2028 Women's European Water Polo Championship

Tournament details
- Country: Netherlands
- City: Eindhoven
- Venue: Pieter van den Hoogenband Zwemstadion
- Dates: January – February 2028
- Teams: 16 (from 1 confederation)

= 2028 Women's European Water Polo Championship =

Water polo tournament

The 2028 Women's European Water Polo Championship will be the 22nd edition of the biannual continental championship for women's national water polo teams, organised by Europe's governing aquatics body, European Aquatics. The tournament will be played from January to February 2028.

On 2 June 2026, Netherlands was awarded the hosting rights for the first time with Eindhoven being selected as the host city. This will be the third edition to have different hosts for both genders after European Aquatics made the change permanent in March 2025.

For the third time, 16 teams will be participating in the tournament, following the expansion in 2024. The top eight teams from the 2026 edition qualified automatically, while the remaining eight teams will progress via qualification.

This tournament acts as a qualifier for the Water polo tournament in Los Angeles, 2029 World Aquatics Championships in Beijing and the 2030 European Championship edition.

Netherlands are the two-time defending champions, most recently beating Hungary, 5–3 on penalties after a 10–10 draw in the final in Funchal.

==Host selection==
- NED Eindhoven
On 2 June 2026, Eindhoven was given the hosting rights. This will be Netherlands' third time hosting after 2012 and 2024.

==Format==
The 16 teams will be drawn into four groups of four teams. In each group, there are two teams from the last tournament and two teams from the qualifiers. They will play a round-robin in their groups. The top two teams of each group will advance to the main round (Group A & Group C formed Group E and Group B & Group D formed Group F) with all results against the teams that advance as well carried over. The bottom two teams will be dropping to the classification round, which will be played in a similar style to the main round.

In the main round, the teams will play against opponents from the other first-round group. From this round, the top-two ranked teams of each group will advance to the semifinals; the other teams will dropp to the 5th–8th place semifinals.

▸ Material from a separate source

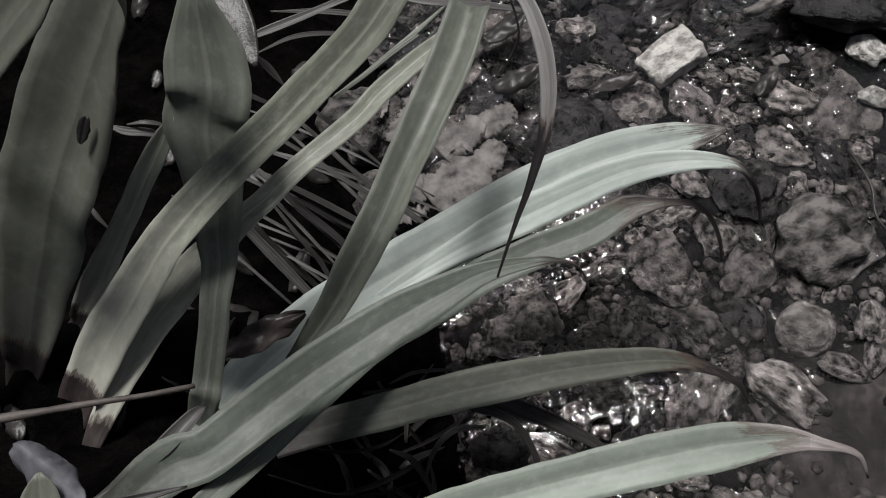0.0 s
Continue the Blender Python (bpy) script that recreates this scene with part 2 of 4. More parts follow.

In the classification round, the teams play against opponents from the other first-round group. Then each team will play one classification game for the final position.

The four remaining teams will progress to the knockout stage, where two semifinals and a final will determine the European champions.

==Qualification==

16 teams will be able to compete at the main event. They are broken up as follows:

- The top eight teams from the 2026 European Championship not already qualified as host nation
- Final eight from the qualifiers.

| Event | Date | Location | Quotas | Nation(s) |
| 2026 European Championship | 26 January – 5 February | Portugal Funchal | 8 | Netherlands Hungary Greece Italy Spain Croatia Israel France |
| Qualifiers | TBD | Unknown | 2 |  |
| Unknown | 2 |  |
| Unknown | 2 |  |
| Unknown | 2 |  |

==Venue==
Similar to 2012 and 2024, the Pieter van den Hoogenband Zwemstadion will be used for the entire competition.